Omit all images, then return the remaining material exactly as it stands.

[begin SOURCE EXCERPT]

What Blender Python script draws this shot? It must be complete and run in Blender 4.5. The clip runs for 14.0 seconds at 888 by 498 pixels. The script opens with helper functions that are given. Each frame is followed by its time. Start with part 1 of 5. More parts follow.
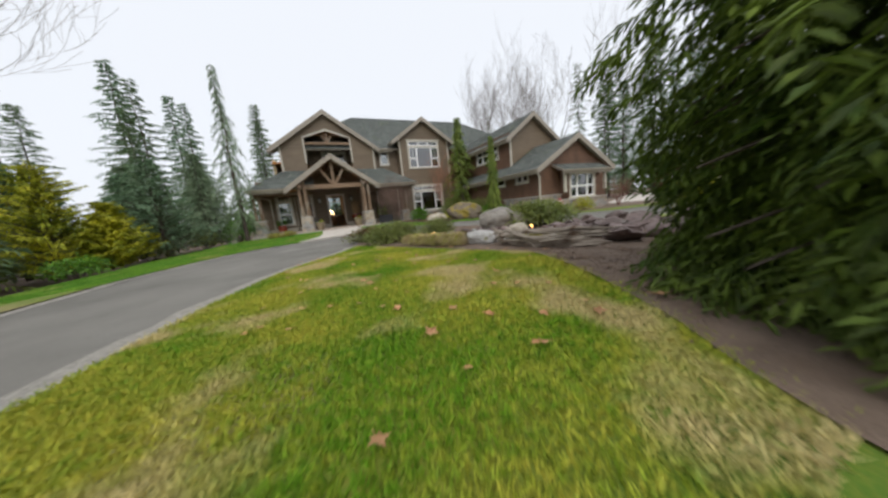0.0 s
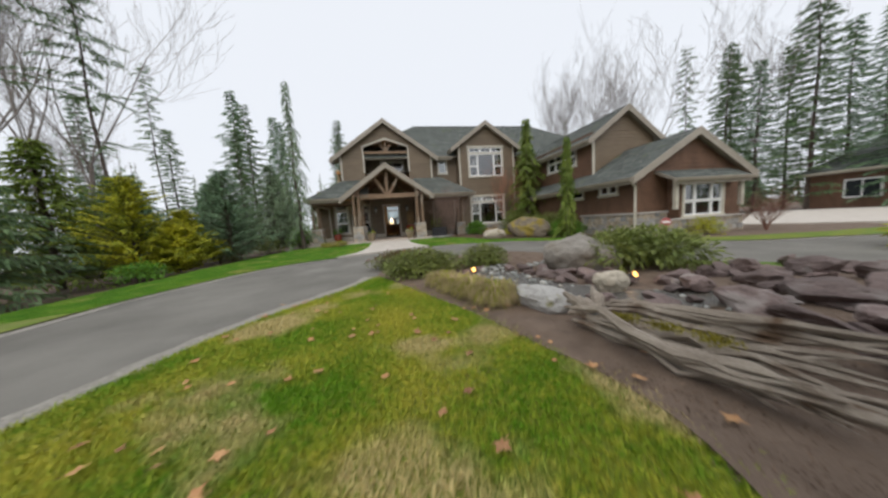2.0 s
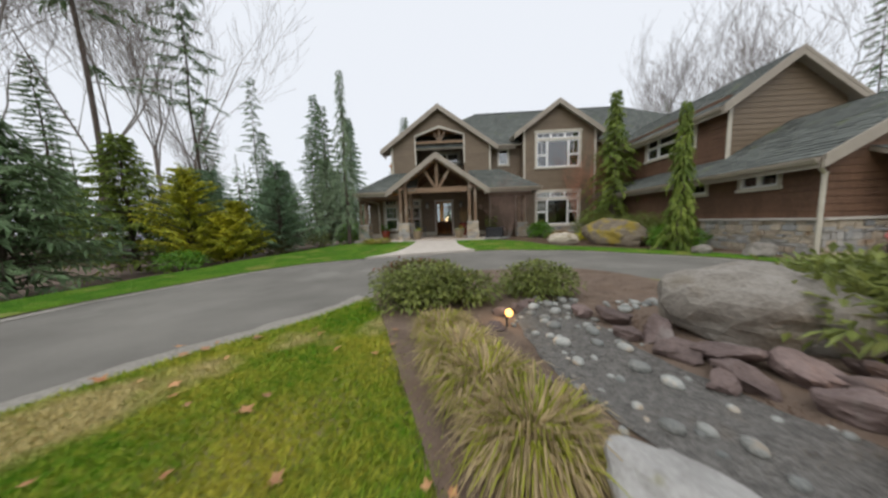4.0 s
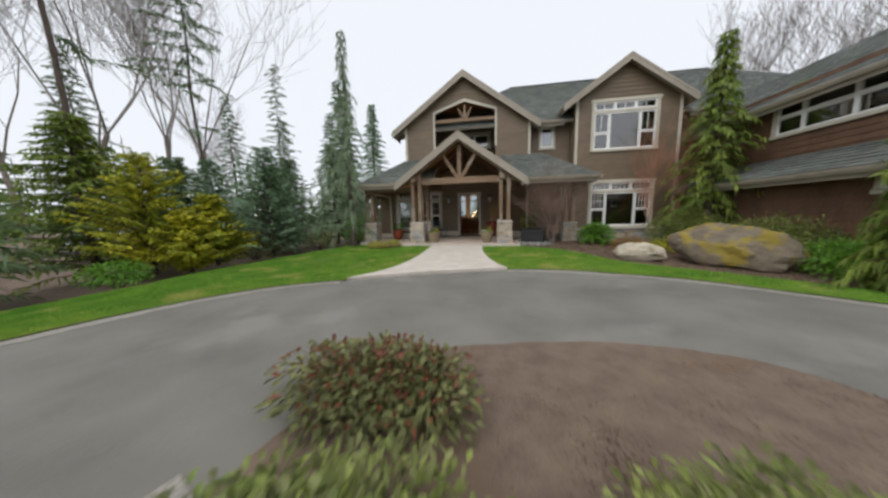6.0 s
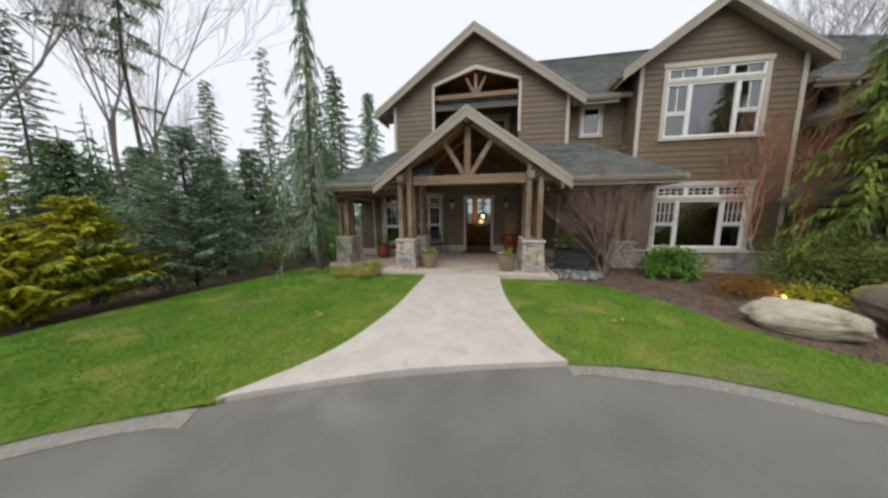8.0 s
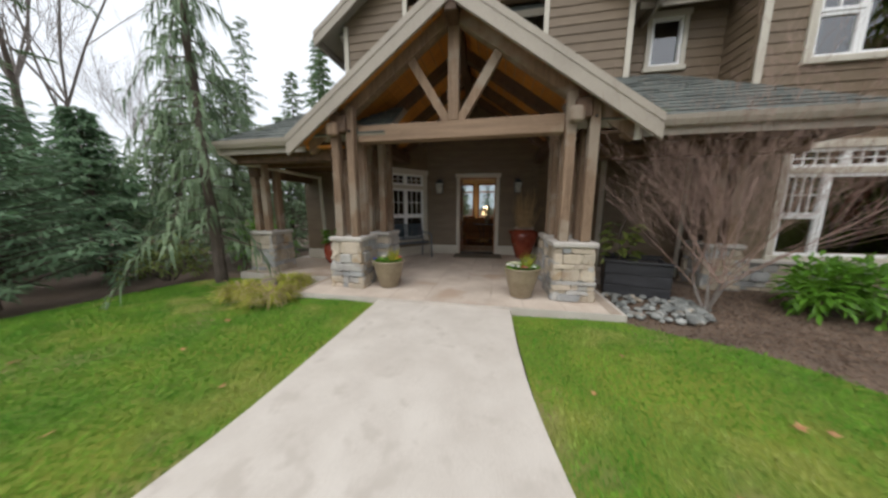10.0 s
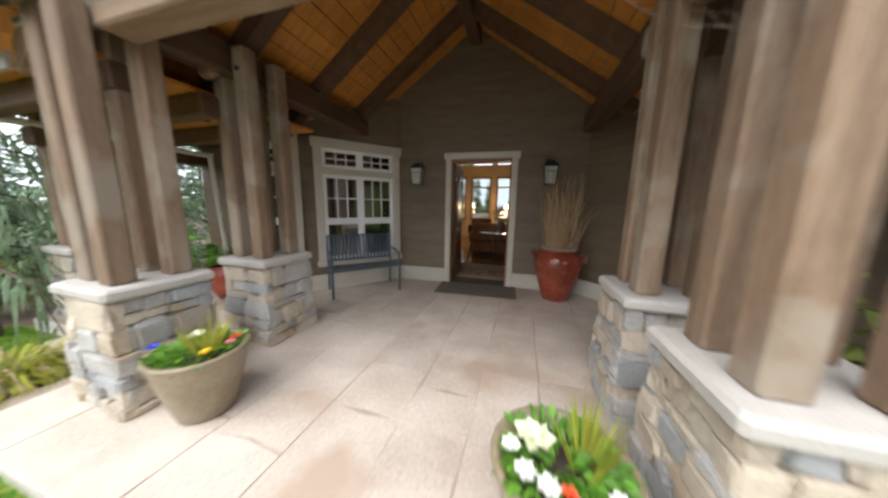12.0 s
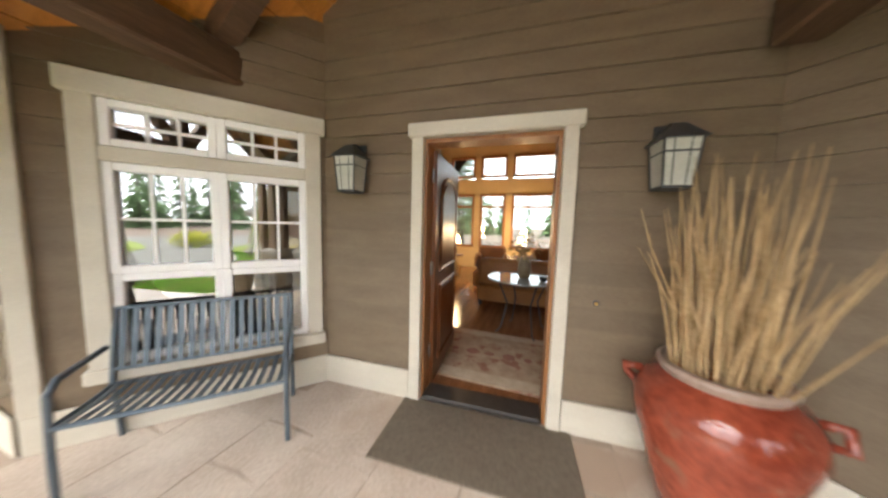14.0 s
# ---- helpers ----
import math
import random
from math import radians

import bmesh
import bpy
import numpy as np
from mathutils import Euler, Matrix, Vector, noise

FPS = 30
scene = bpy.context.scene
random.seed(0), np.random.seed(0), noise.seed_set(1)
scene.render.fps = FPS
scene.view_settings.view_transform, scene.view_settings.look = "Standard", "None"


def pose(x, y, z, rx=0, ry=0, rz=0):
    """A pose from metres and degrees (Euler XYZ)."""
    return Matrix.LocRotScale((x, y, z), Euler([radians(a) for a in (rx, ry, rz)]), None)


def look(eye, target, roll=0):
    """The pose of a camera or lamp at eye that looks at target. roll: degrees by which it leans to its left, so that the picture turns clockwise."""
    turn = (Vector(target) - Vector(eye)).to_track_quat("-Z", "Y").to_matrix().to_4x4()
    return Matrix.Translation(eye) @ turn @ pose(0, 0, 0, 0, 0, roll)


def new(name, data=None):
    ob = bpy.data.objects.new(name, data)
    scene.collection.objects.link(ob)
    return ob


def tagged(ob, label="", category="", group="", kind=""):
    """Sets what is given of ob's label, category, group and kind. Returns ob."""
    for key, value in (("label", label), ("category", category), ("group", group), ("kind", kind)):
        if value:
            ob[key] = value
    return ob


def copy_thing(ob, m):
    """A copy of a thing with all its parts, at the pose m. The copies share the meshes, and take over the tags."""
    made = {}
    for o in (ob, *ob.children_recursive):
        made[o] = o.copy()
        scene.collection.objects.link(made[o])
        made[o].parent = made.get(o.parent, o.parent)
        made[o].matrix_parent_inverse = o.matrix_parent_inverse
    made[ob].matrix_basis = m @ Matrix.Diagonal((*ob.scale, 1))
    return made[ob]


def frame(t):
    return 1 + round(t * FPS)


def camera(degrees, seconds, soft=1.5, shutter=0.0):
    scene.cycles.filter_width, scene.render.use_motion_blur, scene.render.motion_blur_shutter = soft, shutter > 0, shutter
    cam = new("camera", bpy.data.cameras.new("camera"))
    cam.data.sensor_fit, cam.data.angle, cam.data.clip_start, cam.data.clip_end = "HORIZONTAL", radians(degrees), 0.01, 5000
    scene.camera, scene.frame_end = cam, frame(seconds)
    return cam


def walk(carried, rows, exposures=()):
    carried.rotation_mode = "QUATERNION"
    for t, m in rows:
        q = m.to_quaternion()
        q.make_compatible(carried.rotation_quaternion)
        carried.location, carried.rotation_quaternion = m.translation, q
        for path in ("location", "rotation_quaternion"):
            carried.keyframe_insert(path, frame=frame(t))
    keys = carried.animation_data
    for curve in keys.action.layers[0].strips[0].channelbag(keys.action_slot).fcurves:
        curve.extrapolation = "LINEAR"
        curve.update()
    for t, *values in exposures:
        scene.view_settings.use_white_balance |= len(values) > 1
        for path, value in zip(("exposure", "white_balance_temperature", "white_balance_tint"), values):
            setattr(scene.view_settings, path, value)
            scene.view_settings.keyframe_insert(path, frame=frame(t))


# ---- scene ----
cam = camera(119.2, 14.0, 2.6, 0.5)
PATH = [
    (0, (-0.599, -19.492, 0.539), (0.22, -17.695, 0.225), -5.9),
    (0.5, (-0.349, -19.118, 0.559), (0.379, -17.276, 0.278), -5.4),
    (1, (-0.056, -18.728, 0.63), (0.563, -16.844, 0.377), -5.1),
    (1.5, (0.247, -18.305, 0.719), (0.75, -16.383, 0.489), -4.6),
    (2, (0.533, -17.905, 0.806), (0.904, -15.952, 0.592), -4.0),
    (2.5, (0.803, -17.443, 0.86), (1.045, -15.468, 0.659), -3.5),
    (3, (1.045, -17.0, 0.875), (1.156, -15.013, 0.68), -3.0),
    (3.5, (1.234, -16.539, 0.845), (1.224, -14.549, 0.649), -2.5),
    (4, (1.371, -16.053, 0.792), (1.26, -14.067, 0.588), -2.0),
    (4.2, (1.425, -15.855, 0.784), (1.277, -13.872, 0.576), -1.9),
    (6.3, (1.459, -12.892, 1.149), (1.121, -10.939, 0.884), -1.2),
    (6.5, (1.401, -12.585, 1.184), (1.059, -10.632, 0.925), -1.0),
    (7, (1.253, -11.822, 1.302), (0.903, -9.87, 1.039), -0.8),
    (7.5, (1.096, -11.026, 1.418), (0.746, -9.075, 1.15), -0.7),
    (8, (1.038, -10.231, 1.507), (0.687, -8.282, 1.232), -0.5),
    (8.2, (1.048, -9.924, 1.52), (0.696, -7.975, 1.243), -0.4),
    (10.3, (1.049, -6.744, 1.199), (0.653, -4.809, 0.884), 0.3),
    (10.5, (1.081, -6.466, 1.173), (0.664, -4.534, 0.865), 0.3),
    (11, (1.069, -5.756, 1.208), (0.637, -3.83, 0.883), 0.8),
    (11.5, (1.092, -5.052, 1.257), (0.629, -3.134, 0.933), 0.9),
    (12, (1.25, -4.295, 1.323), (0.684, -2.406, 0.99), 1.0),
    (12.5, (1.211, -3.682, 1.355), (0.617, -1.798, 1.043), 1.1),
    (13, (1.163, -3.074, 1.406), (0.539, -1.196, 1.113), 1.3),
    (13.5, (1.043, -2.479, 1.421), (0.407, -0.599, 1.17), 1.4),
    (14, (0.905, -1.883, 1.409), (0.244, -0.004, 1.23), 1.6),
]
EXPO = [(0, 0.24, 6500, 10), (1.5, 0.19, 6500, 10), (4, 0.17, 6500, 10), (6.5, 0.25, 6500, 10), (10.5, 0.56, 6400, 10), (11.5, 1.1, 6150, 10), (12.5, 2.15, 6350, 10), (13.5, 3.15, 6650, 10), (14, 3.28, 6700, 10)]
walk(cam, [(t, look(eye, target, roll)) for t, eye, target, roll in PATH], EXPO)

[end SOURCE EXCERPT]

» WRITTEN SOLUTION
What Blender Python script draws this shot? It must be complete and run in Blender 4.5. The clip runs for 14.0 seconds at 888 by 498 pixels. The script opens with helper functions that are given. Each frame is followed by its time. Start with part 1 of 5. More parts follow.
0.0 s
2.0 s
4.0 s
6.0 s
8.0 s
10.0 s
12.0 s
14.0 s
# ---- helpers ----
import math
import random
from math import radians

import bmesh
import bpy
import numpy as np
from mathutils import Euler, Matrix, Vector, noise

FPS = 30
scene = bpy.context.scene
random.seed(0), np.random.seed(0), noise.seed_set(1)
scene.render.fps = FPS
scene.view_settings.view_transform, scene.view_settings.look = "Standard", "None"


def pose(x, y, z, rx=0, ry=0, rz=0):
    """A pose from metres and degrees (Euler XYZ)."""
    return Matrix.LocRotScale((x, y, z), Euler([radians(a) for a in (rx, ry, rz)]), None)


def look(eye, target, roll=0):
    """The pose of a camera or lamp at eye that looks at target. roll: degrees by which it leans to its left, so that the picture turns clockwise."""
    turn = (Vector(target) - Vector(eye)).to_track_quat("-Z", "Y").to_matrix().to_4x4()
    return Matrix.Translation(eye) @ turn @ pose(0, 0, 0, 0, 0, roll)


def new(name, data=None):
    ob = bpy.data.objects.new(name, data)
    scene.collection.objects.link(ob)
    return ob


def tagged(ob, label="", category="", group="", kind=""):
    """Sets what is given of ob's label, category, group and kind. Returns ob."""
    for key, value in (("label", label), ("category", category), ("group", group), ("kind", kind)):
        if value:
            ob[key] = value
    return ob


def copy_thing(ob, m):
    """A copy of a thing with all its parts, at the pose m. The copies share the meshes, and take over the tags."""
    made = {}
    for o in (ob, *ob.children_recursive):
        made[o] = o.copy()
        scene.collection.objects.link(made[o])
        made[o].parent = made.get(o.parent, o.parent)
        made[o].matrix_parent_inverse = o.matrix_parent_inverse
    made[ob].matrix_basis = m @ Matrix.Diagonal((*ob.scale, 1))
    return made[ob]


def frame(t):
    return 1 + round(t * FPS)


def camera(degrees, seconds, soft=1.5, shutter=0.0):
    scene.cycles.filter_width, scene.render.use_motion_blur, scene.render.motion_blur_shutter = soft, shutter > 0, shutter
    cam = new("camera", bpy.data.cameras.new("camera"))
    cam.data.sensor_fit, cam.data.angle, cam.data.clip_start, cam.data.clip_end = "HORIZONTAL", radians(degrees), 0.01, 5000
    scene.camera, scene.frame_end = cam, frame(seconds)
    return cam


def walk(carried, rows, exposures=()):
    carried.rotation_mode = "QUATERNION"
    for t, m in rows:
        q = m.to_quaternion()
        q.make_compatible(carried.rotation_quaternion)
        carried.location, carried.rotation_quaternion = m.translation, q
        for path in ("location", "rotation_quaternion"):
            carried.keyframe_insert(path, frame=frame(t))
    keys = carried.animation_data
    for curve in keys.action.layers[0].strips[0].channelbag(keys.action_slot).fcurves:
        curve.extrapolation = "LINEAR"
        curve.update()
    for t, *values in exposures:
        scene.view_settings.use_white_balance |= len(values) > 1
        for path, value in zip(("exposure", "white_balance_temperature", "white_balance_tint"), values):
            setattr(scene.view_settings, path, value)
            scene.view_settings.keyframe_insert(path, frame=frame(t))


# ---- scene ----
cam = camera(119.2, 14.0, 2.6, 0.5)
PATH = [
    (0, (-0.599, -19.492, 0.539), (0.22, -17.695, 0.225), -5.9),
    (0.5, (-0.349, -19.118, 0.559), (0.379, -17.276, 0.278), -5.4),
    (1, (-0.056, -18.728, 0.63), (0.563, -16.844, 0.377), -5.1),
    (1.5, (0.247, -18.305, 0.719), (0.75, -16.383, 0.489), -4.6),
    (2, (0.533, -17.905, 0.806), (0.904, -15.952, 0.592), -4.0),
    (2.5, (0.803, -17.443, 0.86), (1.045, -15.468, 0.659), -3.5),
    (3, (1.045, -17.0, 0.875), (1.156, -15.013, 0.68), -3.0),
    (3.5, (1.234, -16.539, 0.845), (1.224, -14.549, 0.649), -2.5),
    (4, (1.371, -16.053, 0.792), (1.26, -14.067, 0.588), -2.0),
    (4.2, (1.425, -15.855, 0.784), (1.277, -13.872, 0.576), -1.9),
    (6.3, (1.459, -12.892, 1.149), (1.121, -10.939, 0.884), -1.2),
    (6.5, (1.401, -12.585, 1.184), (1.059, -10.632, 0.925), -1.0),
    (7, (1.253, -11.822, 1.302), (0.903, -9.87, 1.039), -0.8),
    (7.5, (1.096, -11.026, 1.418), (0.746, -9.075, 1.15), -0.7),
    (8, (1.038, -10.231, 1.507), (0.687, -8.282, 1.232), -0.5),
    (8.2, (1.048, -9.924, 1.52), (0.696, -7.975, 1.243), -0.4),
    (10.3, (1.049, -6.744, 1.199), (0.653, -4.809, 0.884), 0.3),
    (10.5, (1.081, -6.466, 1.173), (0.664, -4.534, 0.865), 0.3),
    (11, (1.069, -5.756, 1.208), (0.637, -3.83, 0.883), 0.8),
    (11.5, (1.092, -5.052, 1.257), (0.629, -3.134, 0.933), 0.9),
    (12, (1.25, -4.295, 1.323), (0.684, -2.406, 0.99), 1.0),
    (12.5, (1.211, -3.682, 1.355), (0.617, -1.798, 1.043), 1.1),
    (13, (1.163, -3.074, 1.406), (0.539, -1.196, 1.113), 1.3),
    (13.5, (1.043, -2.479, 1.421), (0.407, -0.599, 1.17), 1.4),
    (14, (0.905, -1.883, 1.409), (0.244, -0.004, 1.23), 1.6),
]
EXPO = [(0, 0.24, 6500, 10), (1.5, 0.19, 6500, 10), (4, 0.17, 6500, 10), (6.5, 0.25, 6500, 10), (10.5, 0.56, 6400, 10), (11.5, 1.1, 6150, 10), (12.5, 2.15, 6350, 10), (13.5, 3.15, 6650, 10), (14, 3.28, 6700, 10)]
walk(cam, [(t, look(eye, target, roll)) for t, eye, target, roll in PATH], EXPO)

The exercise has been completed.